Under Algeria's nearly two-decades-long state of emergency, protests are banned in the capital, but many ignored repeated government warnings to stay away. One activist called Saturday's protest a key turning point.
"This demonstration is a success because it's been 10 years that people haven't been able to march in Algiers and there's a sort of psychological barrier," said Ali Rachedi, the former head of the Front of Socialist Forces party. "The fear is gone."
Organizers said an estimated 28,000 security forces were on hand for the protest, which they said drew about 10,000 participants. Officials put the protest turnout at around 1,500.
Said Sadi, head of the opposition Rally for Culture and Democracy, RCD, said the scale of the police deployment showed "the fear of this government, which is in dire straits."
"We're going to continue to demonstrate and to defy the authorities until they fall," Sadi vowed.
Saturday's protest came just a day after an uprising in Egypt forced Hosni Mubarak to resign after 30 years in power and a month after another "people's revolution" in neighboring Tunisia forced autocrat Zine El Abidine Ben Ali into exile on January 14.
The success of those uprisings is fueling activists' hope for change in Algeria, although many in this conflict-scarred nation fear any prospect of violence after living through a brutal Islamist insurgency in the 1990s that left an estimated 200,000 people dead.
Saturday's rally was organized by the Coordination for Democratic Change in Algeria, an umbrella group for human rights activists, unionists, lawyers and others. It was called to press for democratic reforms but did not specifically demand that Bouteflika resign.
Bouteflika, a 73-year-old plagued with health problems, hails from a single-party system that has loosened but remained in power since Algeria's independence from colonial master France in 1962. Widely credited with pacifying a country ravaged by insurgency, Bouteflika is blamed for not doing enough to spread Algeria's oil and gas riches among his people.
Many Algerians see Bouteflika as too old and secluded to relate to the public.
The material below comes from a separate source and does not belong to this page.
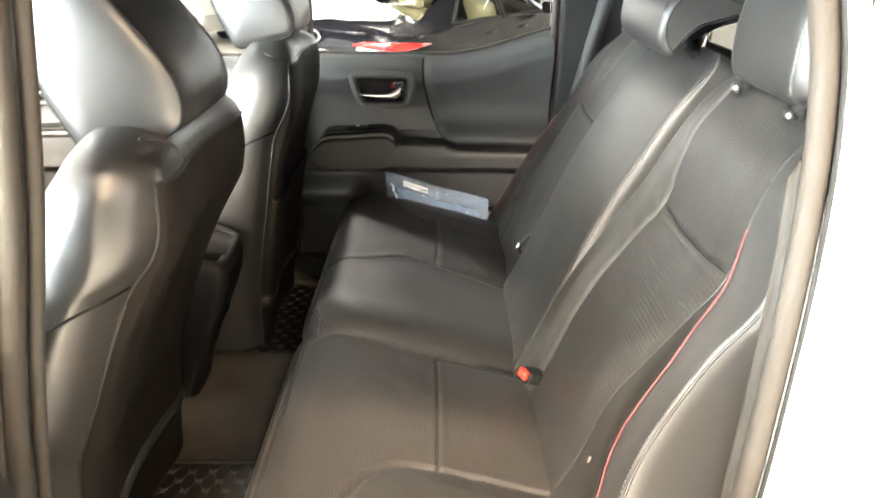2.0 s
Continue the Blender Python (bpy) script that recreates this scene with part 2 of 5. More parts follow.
def spline(pts, n=8, closed=False):
    """Catmull-Rom through points of any dimension."""
    p = np.array(pts, float)
    k = len(p)
    out = []
    for i in range(k if closed else k - 1):
        a = p[(i - 1) % k] if closed or i > 0 else 2 * p[0] - p[1]
        b, c = p[i], p[(i + 1) % k]
        d = p[(i + 2) % k] if closed or i + 2 < k else 2 * p[-1] - p[-2]
        for s in np.arange(n) / n:
            out.append(0.5 * (2 * b + (c - a) * s + (2 * a - 5 * b + 4 * c - d) * s * s + (3 * b - a - 3 * c + d) * s ** 3))
    if not closed:
        out.append(p[-1])
    return np.array(out)


def tube(pts, r, n=6, closed=False, flat=1.0):
    p = np.array(pts, float)
    k = len(p)
    tang = np.roll(p, -1, 0) - np.roll(p, 1, 0)
    if not closed:
        tang[0], tang[-1] = p[1] - p[0], p[-1] - p[-2]
    tang /= np.linalg.norm(tang, axis=1)[:, None] + 1e-9
    up = np.array([0.0, 0.0, 1.0])
    vs, fs = [], []
    for i in range(k):
        ref = up if abs(tang[i] @ up) < 0.9 else np.array([0.0, 1.0, 0.0])
        a = np.cross(tang[i], ref); a /= np.linalg.norm(a)
        b = np.cross(a, tang[i])
        for j in range(n):
            th = 2 * math.pi * j / n
            vs.append(p[i] + r * math.cos(th) * a + r * flat * math.sin(th) * b)
    for i in range(k if closed else k - 1):
        for j in range(n):
            i2 = (i + 1) % k
            fs.append((i * n + j, i2 * n + j, i2 * n + (j + 1) % n, i * n + (j + 1) % n))
    if not closed:
        fs.append(tuple(range(n)))
        fs.append(tuple((k - 1) * n + j for j in reversed(range(n))))
    return vs, fs


def resample(pts, step):
    p = np.array(pts, float)
    d = np.r_[0, np.cumsum(np.linalg.norm(np.diff(p, axis=0), axis=1))]
    q = np.arange(0, d[-1], step)
    return np.stack([np.interp(q, d, p[:, i]) for i in range(p.shape[1])], 1)


def stitches(pts, pitch=0.0065, length=0.0045, r=0.0008):
    """A run of single thread stitches along a line."""
    a = resample(pts, pitch)
    shapes = []
    for i in range(len(a) - 1):
        d = a[i + 1] - a[i]
        d /= np.linalg.norm(d) + 1e-9
        shapes.append(tube([a[i], a[i] + d * length * 0.5 + (0, 0, 0.0002), a[i] + d * length], r, 4))
    return join(*shapes)


def loft(rings, cap0=True, cap1=True):
    n = len(rings[0])
    vs = [tuple(p) for r in rings for p in r]
    fs = []
    for i in range(len(rings) - 1):
        for j in range(n):
            fs.append((i * n + j, i * n + (j + 1) % n, (i + 1) * n + (j + 1) % n, (i + 1) * n + j))
    if cap0:
        fs.append(tuple(reversed(range(n))))
    if cap1:
        fs.append(tuple((len(rings) - 1) * n + j for j in range(n)))
    return vs, fs


def inset_ring(p, d):
    """A closed 2D outline drawn in by d along its own normals."""
    t = np.roll(p, -1, 0) - np.roll(p, 1, 0)
    t /= np.linalg.norm(t, axis=1)[:, None] + 1e-9
    nrm = np.stack([-t[:, 1], t[:, 0]], 1)
    c = p.mean(0)
    if ((c - p) * nrm).sum() < 0:
        nrm = -nrm
    return p + nrm * d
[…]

However, he handily won a third term in 2009, garnering 90 percent of the vote in a race that pitted him against five low-profile challengers.
To quell tensions after January's food riots, the government slashed the price of sugar and cooking oil. Last week, mindful of the Tunisian and Egyptian protests, authorities said the state of Emergency - in place since 1992 - will be lifted in the "very near future." They warned that the ban on demonstrations in the capital would remain.
The Islamist insurgency was set off by the army's decision to cancel Algeria's first multiparty election in January 1992 in order to thwart a likely victory by a Muslim fundamentalist party. Scattered violence continues.